Historian Baij Nath Puri, on the other hand, theorized a migration in the opposite direction. According to him, the tribe would have not left the fertile Indo-Gangetic Plain to settle in the semi-arid areas of Rajasthan and Gujarat. Puri believes that their homeland was the Arbuda region (present-day Mount Abu). He presents following arguments in support of hist theory:
- The 625 CE (682 VS) Vasantagarh inscription of a king named Varmalata states that his feudatory Vajrabhata Satayashraya protected Arbuda. The inscription names Rajjila as the son of Vajrabhata; the son of the earliest known Pratihara ruler Harichandra was also called Rajjila. Based on this Puri theorizes that the two families shared a common ethnicity. The Vasantgarh inscription also mentions a Pratihara named Bhotaka as one of the contributors to a temple. Puri reads the name as "Bhota" and pointed out there was a man named "Jhota" in Harichandra's family. He cites this point to further his theory, arguing that the similar-sounding names indicate same ethnicity. However, J N Asopa points out that "Bhotaka" is not same as "Bhota", and the name Rajjila could have been shared by two families of different lineages.
- The 11th century Jainad inscription of the Paramara prince Jagaddeva states that the wives of the Gurjara warriors shedded tears in the caves of Arbuda as a result of his military victories.
- The Tilaka-Manjari of the 11th century Jain scholar Dhanapala also associates Gurjaras with Arbuda.

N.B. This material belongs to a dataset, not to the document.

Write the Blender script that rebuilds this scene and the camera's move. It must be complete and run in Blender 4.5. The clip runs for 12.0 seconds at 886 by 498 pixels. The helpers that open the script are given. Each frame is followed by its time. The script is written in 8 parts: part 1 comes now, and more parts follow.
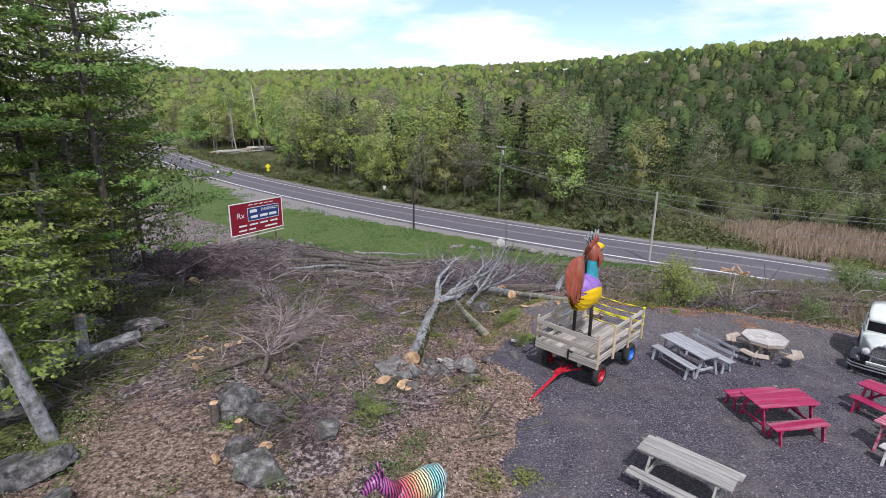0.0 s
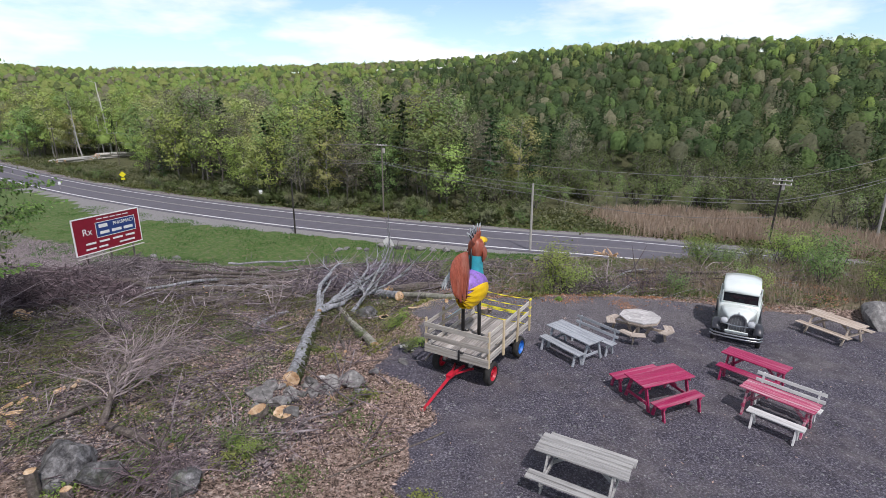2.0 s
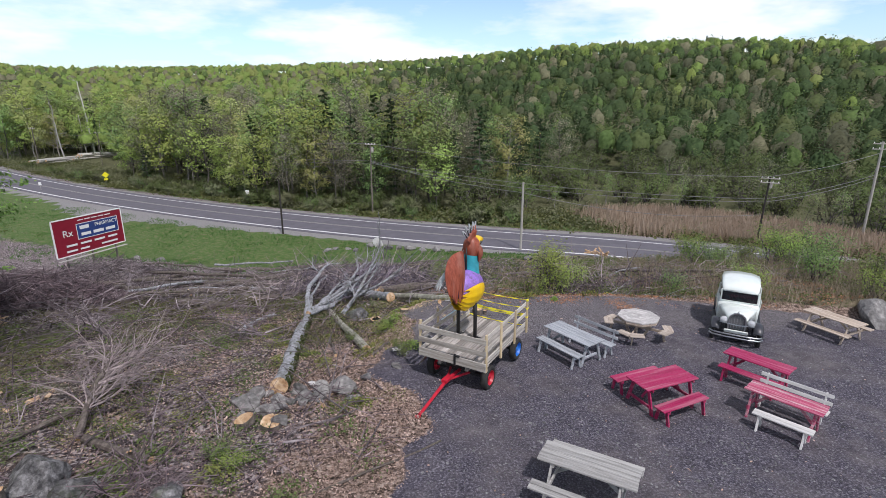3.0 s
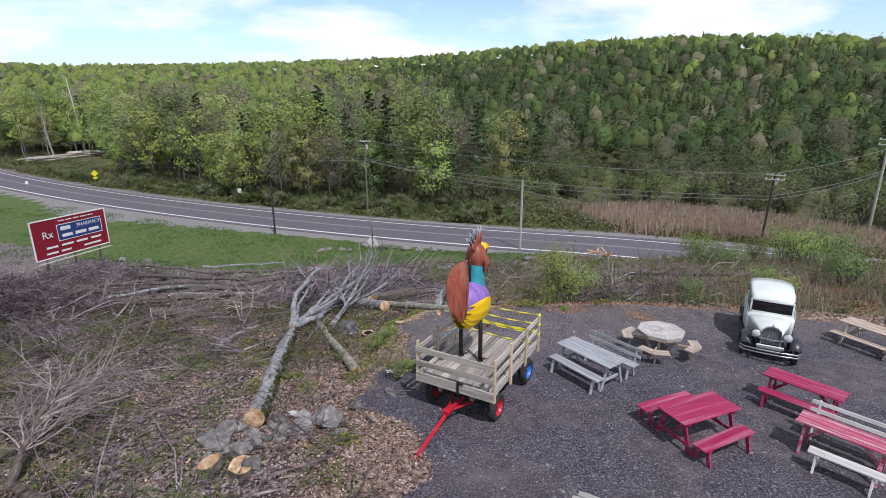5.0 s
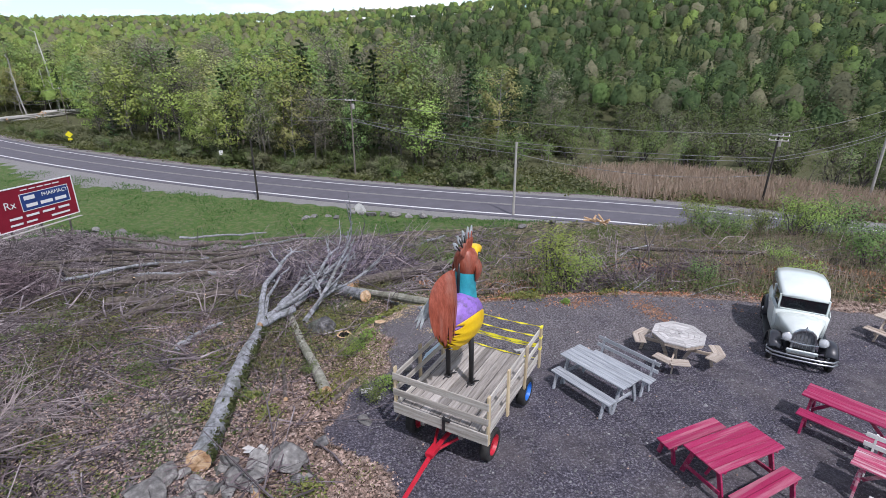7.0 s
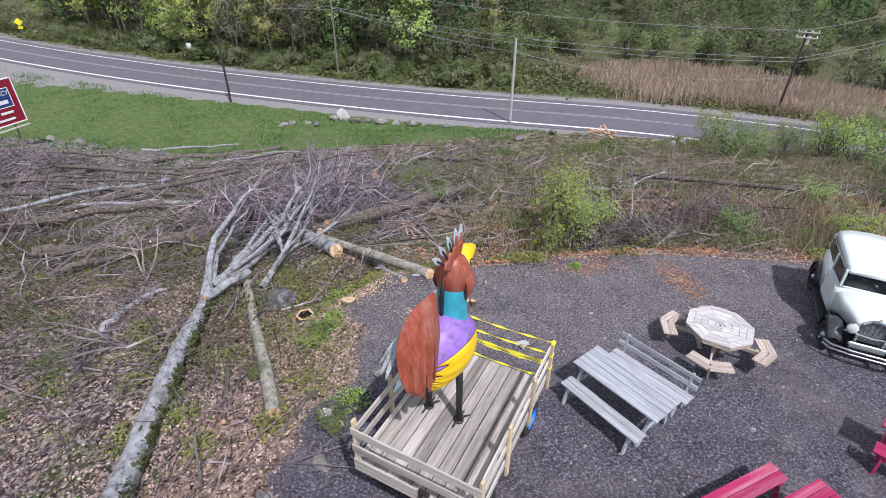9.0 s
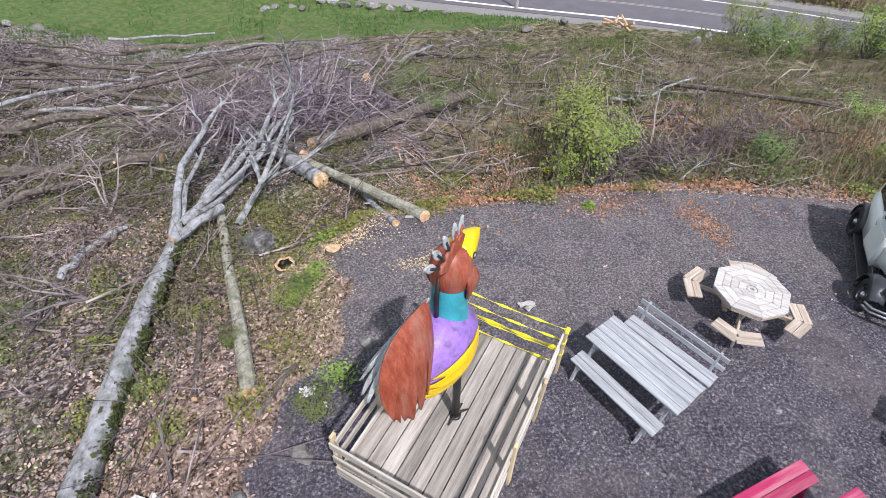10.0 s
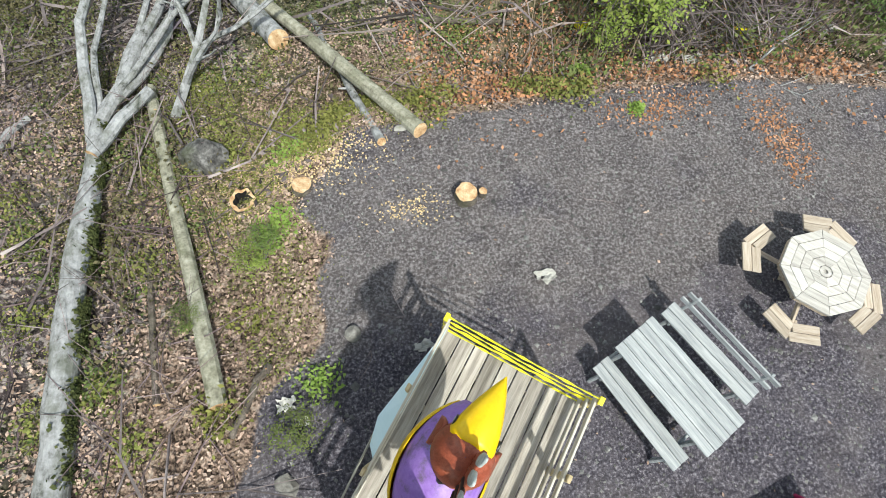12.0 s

Based on this, Puri proposes that Gurjaras were an obscure pastoral tribe living around Mount Abu area until sixth century, when they gained political power.

The term "Gurjaratra", from which the word "Gujarat" is derived, appears as the name of a geographical region starting from 8th century. It appears in the 918 VS Ghatiyala inscription of Kakkuka. The undated Daulatpur grant of Bhoja of Mahodaya, placed in 8th century by L. F. Kielhorn, also mentions a person from Gurjaratra-Mandala. The locations mentioned in these inscriptions have been identified with areas around present-day Jodhpur. Puri theorizes that "Gurjaratra" was originally used as a generic term for any Gurjara-dominated settlement. Later, it came to denote the present-day Gujarat area. Jinadatta-Suri in his Ganadharasarasataka describes "Gujaratta" as the Chaulukya kingdom of Durlabharaja, with its capital at Anahilavada.

Puri goes on to connect the modern Gurjars with the ancient Gurjaras.

== Capital before Kannauj ==

The Gurjara-Pratiharas established their control over the important city of Kanyakubja (modern Kannauj), and are noted for their involvement in the Tripartite Struggle for its control. Earlier colonial scholars believed that before establishing their control over Kannauj, the Gurjara-Pratiharas ruled Bhinmal (as mentioned in the writings of Xuanzang).

However, the discovery of the 871 CE Sanjan copper-plates and other evidence has now led historians to believe that the original Gurjara-Pratihara capital was at Ujjayini (modern Ujjain) in Avanti region. The Sanjan inscription of the Rashtrakuta ruler Amoghavarsha states that his ancestor Dantidurga (r. 735–756 CE) performed a religious ceremony at Ujjayani. At that time, the king of Gurjara-desha (Gurjara country) acted as his door-keeper (pratihara). The usage of the word pratihara seems to be a word play, suggesting that the Rashtrakuta king subdued the Gurjara-Pratihara king who was ruling Avanti at that time. In addition, the Jain Harivaṃśa names one Vatsaraja as the ruler of Avanti as a contemporary of Indrayudha of Kannauj. Historians have identified this king as the Gurjara-Pratihara ruler Vatsaraja.